2.     Manajemen Pengelolaan Wakaf di Indonesia
Mengingat pentingnya “ nadzir” dalam pengelolaan wakaf, maka di Indonesia “nadzir” di tetapkan sebagai unsur perwakafan. “ Nadzir” di artikan sebagai orang atau pihak yang berhak untuk bertindak atas harta wakaf, baik untuk mengurus, memelihara, dan mendistribusikan hasil wakaf kepada orang yang berhak menerimanya, ataupun mengerjakan segala sesuatu yang memungkinkan harta itu tumbuh dengan baik dan kekal.
Wakaf tunai diharapkan dapat menjadi sarana bagi rekonstruksi sosial dan pembangunan, dimana mayoritas penduduk dapat berpartisipasi. Menurut M.A.Mannan, wakaf tunai dapat berperan sebagai suplemen bagi pendanaan berbagai macam proyek investasi sosial yang di kelolah oleh bank-bank Islam, sehingga dapat berubah menjadi bank wakaf (sebuah bank yang menampung dana-dana wakaf).

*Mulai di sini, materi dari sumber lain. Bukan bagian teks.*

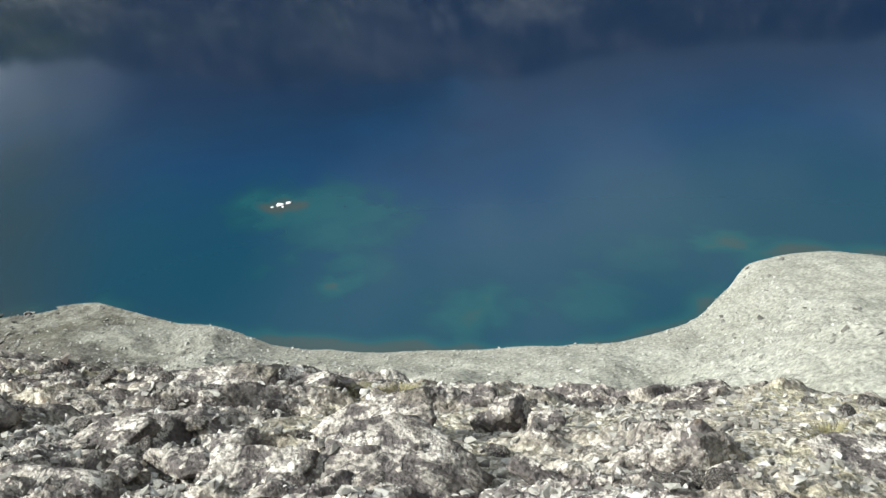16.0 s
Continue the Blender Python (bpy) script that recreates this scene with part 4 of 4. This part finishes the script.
def boulder_mesh(name, rng, w, d, h, material, level=4, rough=0.045):
    """A weathered boulder: a ball cut by random planes, its faces roughened."""
    bm = bmesh.new()
    bmesh.ops.create_icosphere(bm, subdivisions=level, radius=1.0)
    dirs = np.array([v.co.normalized()[:] for v in bm.verts])
    sides = [Vector(q) + Vector((rng.gauss(0, 0.22), rng.gauss(0, 0.22), rng.gauss(0, 0.22))) for q in ((1, 0, 0), (-1, 0, 0), (0, 1, 0), (0, -1, 0), (0, 0, 1), (0, 0, -1))]
    sides += [Vector((rng.gauss(0, 1), rng.gauss(0, 1), rng.gauss(0, 0.8))) for i in range(6)]
    cuts = np.array([q.normalized()[:] for q in sides])
    far = np.array([rng.uniform(0.34, 0.48) for i in range(6)] + [rng.uniform(0.36, 0.48) for i in range(6)])
    facing = np.maximum(dirs @ cuts.T, 0.02)
    reach = np.minimum((far / facing).min(1), 0.8)
    bed = Vector((rng.gauss(0, 0.35), rng.gauss(0, 0.35), 1)).normalized()
    beds = rng.uniform(3.0, 6.0)
    off = Vector((rng.uniform(0, 50), rng.uniform(0, 50), rng.uniform(0, 50)))
    for v, r, q in zip(bm.verts, reach, dirs):
        p = Vector(q) * 2.0 + off
        split = (beds * r * bed.dot(q) + 1.2 * noise.noise(p * 0.8)) % 1.0
        r -= rough * 0.25 * max(0.0, 0.22 - split) / 0.22
        r += rough * noise.fractal(p * 1.4, 0.8, 2.0, 5) - rough * 1.2 * max(0.0, 0.07 - abs(noise.noise(p * 1.3))) / 0.07
        v.co = Vector((q[0] * r * w, q[1] * r * d, q[2] * r * h))
    me = bpy.data.meshes.new(name)
    bm.to_mesh(me)
    bm.free()
    me.polygons.foreach_set("use_smooth", np.full(len(me.polygons), True))
    me.materials.append(material)
    return me


MAT_STONE = stone_material("broken_stone", [(0.11, 0.086, 0.076), (0.27, 0.213, 0.174), (0.48, 0.405, 0.318)], (0.48, 0.44, 0.37), 0.3)
MAT_CHIP = stone_material("stone_chip", [(0.085, 0.067, 0.060), (0.24, 0.195, 0.155), (0.52, 0.45, 0.355)], (0.10, 0.084, 0.08), 0.4, 0.03)
MAT_PALESTONE = stone_material("pale_broken_stone", [(0.12, 0.108, 0.092), (0.24, 0.222, 0.19), (0.42, 0.396, 0.35)], (0.075, 0.066, 0.062), 0.8, 0.03)
MAT_CAIRN = stone_material("cairn_stone", [(0.062, 0.049, 0.046), (0.135, 0.108, 0.098), (0.29, 0.242, 0.212)], (0.32, 0.295, 0.26), 0.35)
MAT_BOULDER = crest_material("brown_boulder", 0.1)
MAT_PALE = crest_material("pale_lichen_rock", 1.0)

MAT_WHITE = stone_material("white_stone", [(0.62, 0.59, 0.55), (0.70, 0.67, 0.62), (0.78, 0.75, 0.70)], (0.4, 0.37, 0.33), 0.3, 0.2)


def brow_at(x, y):
    """Distance from the viewpoint to the brow of the crest."""
    b = np.degrees(np.arctan2(x, y))
    return np.minimum(2 * EYE / np.tan(np.radians(np.interp(b, BEARINGS, SIGHT))), 12.5)


def ground_at(x, y, detail=True):
    return float(crest_height(np.array([x], float), np.array([y], float), detail)[0])


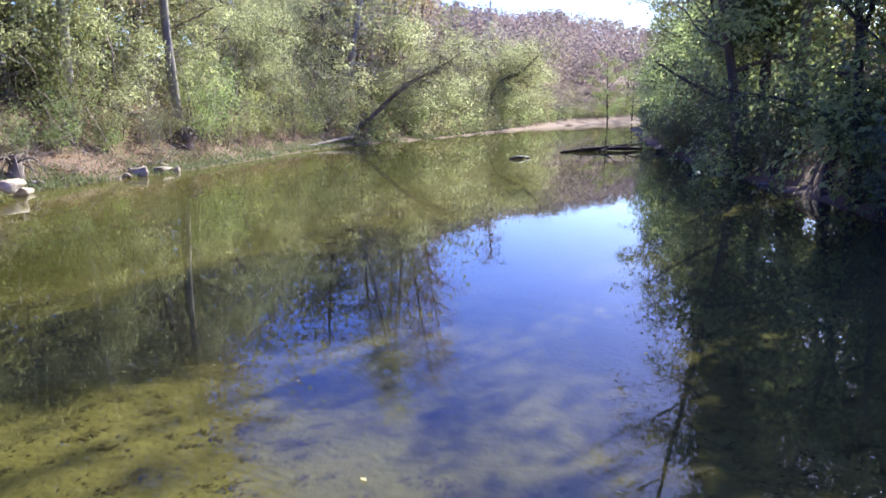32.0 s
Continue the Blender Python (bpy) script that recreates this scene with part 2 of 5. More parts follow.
def water_material():
    m, t, out = node_material("river_water")
    where = place_of(t)
    small = noise_of(t, where, 5.0, 3.0, 0.5, 0.6)
    large = noise_of(t, where, 0.55, 2.0)
    # broken water above the shoal upstream, calm below its line of stones
    v = t.nodes.new("ShaderNodeVectorMath")
    v.operation = "DOT_PRODUCT"
    t.links.new(where, v.inputs[0])
    v.inputs[1].default_value = (-0.568, -0.823, 0)
    above = calc(t, "ADD", calc(t, "SUBTRACT", v.outputs["Value"], 21.42), calc(t, "MULTIPLY", calc(t, "SUBTRACT", noise_of(t, where, 0.5, 3.0), 0.5), 2.2))
    fast = ramp(t, calc(t, "DIVIDE", above, 30.0), [(0.0, grey(0.0)), (0.03, grey(1.0)), (0.16, grey(0.55)), (0.6, grey(0.16))])
    chop = noise_of(t, where, 3.2, 5.0, 0.65, 1.2)
    calm = bump_of(t, calc(t, "ADD", calc(t, "MULTIPLY", small, 0.22), large), 1.0, 0.0011)
    b = add(t, "ShaderNodeBump", Distance=0.03)
    t.links.new(calc(t, "MULTIPLY", fast, 0.8), b.inputs["Strength"])
    t.links.new(chop, b.inputs["Height"])
    t.links.new(calm, b.inputs["Normal"])
    lw = t.nodes.new("ShaderNodeLayerWeight")
    lw.inputs["Blend"].default_value = 0.5
    t.links.new(b.outputs[0], lw.inputs["Normal"])
    edge = calc(t, "POWER", lw.outputs["Facing"], 5.0)
    f = calc(t, "ADD", calc(t, "MULTIPLY", edge, 0.958), 0.042)
    g = t.nodes.new("ShaderNodeBsdfGlossy")
    g.inputs["Roughness"].default_value = 0.012
    t.links.new(b.outputs[0], g.inputs["Normal"])
    tr = t.nodes.new("ShaderNodeBsdfTransparent")
    tr.inputs[0].default_value = (0.80, 0.79, 0.53, 1)
    mix = t.nodes.new("ShaderNodeMixShader")
    t.links.new(f, mix.inputs[0])
    t.links.new(tr.outputs[0], mix.inputs[1])
    t.links.new(g.outputs[0], mix.inputs[2])
    t.links.new(mix.outputs[0], out.inputs[0])
    return m


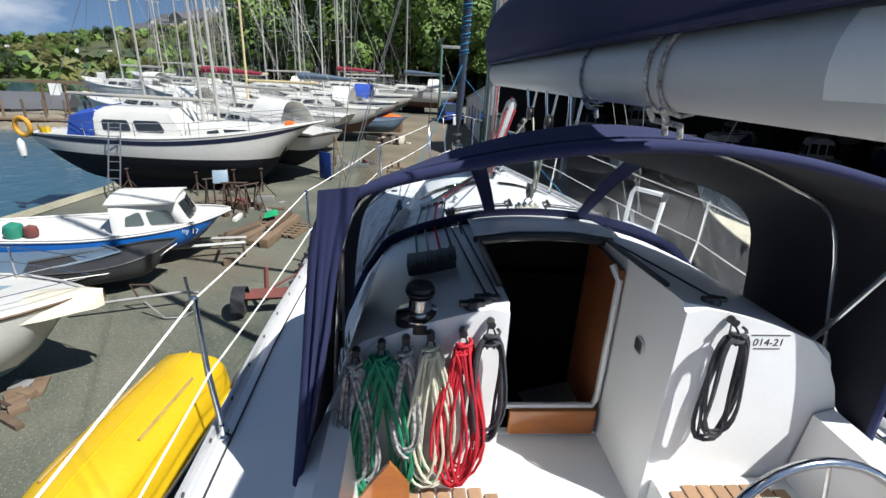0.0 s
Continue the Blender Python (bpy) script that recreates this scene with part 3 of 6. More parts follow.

Dalam PP.No. 28 Tahun 1977 Pasal 7 ayat (1) di sebutkan bahwa “ nadzir” kewajiban untuk mengurus dan mengawasi kekayaan wakaf serta hasilnya menurut ketentuan-ketentuan yang diatur lebih lanjut oleh Menteri Agama sesuai dengan tujuan wakaf.
Untuk mengelolah wakaf produktif di Indonesia, yang pertama-tama harus dilakukan dalam waktu dekat adalah perlunya pembentukan suatu badan atau lembaga yang khusus mengelolah wakaf yang ada dan bersifat nasional misalnya Badan Wakaf Indonesia. Setelah terbentuk nanti, yang pertama-tama harus dilakukan Badan Wakaf Nasional adalah menyusun perencanaan yang matang tentang hal-hal yang harus dilakukan dalam pengelolaan wakaf. Tugas utama Badan Wakaf Indonesia ini nantinya adalah memberdayakan wakaf, baik wakaf benda tidak bergerak maupun benda bergerak yang ada di Indonesia sehingga dapat memberdayakan ekonomi umat.
 Pada prinsipnya tugas Badan Wakaf Indonesia ini nantinya adalah menangani seluruh wakaf yang ada, namun karena selama ini wakaf yang ada di Indonesia berupa tanah milik dan masing-masing sudah ada “ nadzirnya” dan pembinaannya ada di bawah Departemen Agama, yakni di bawah Direktorat Zakat dan Wakaf, maka terhadap tanah wakaf yang sudah ada, Badan Perwakafan Nasional cukup hanya membantu memberdayakan wakaf tersebut dengan membuat kebijakan-kebijakan yang mengarah pada peningkatan kemampuan pada “ nadzir”  wakaf sehingga mereka dapat mengelolah wakaf yang menjadi tanggung jawabnya secara produktif. Untuk itu, Badan Wakaf Indonesia yang nantinya di bentuk hanyalah mengelola wakaf benda-benda bergerak dan wakaf tunai (uang) serta harta wakaf yang di amanahkan kepadanya. Wakaf benda-benda bergerak tersebut kemudian dikembangkan melalui lembaga-lembaga terkait, sedangkan wakaf uang/ wakaf tunai dikembangkan melalui bank-bank syari’ah.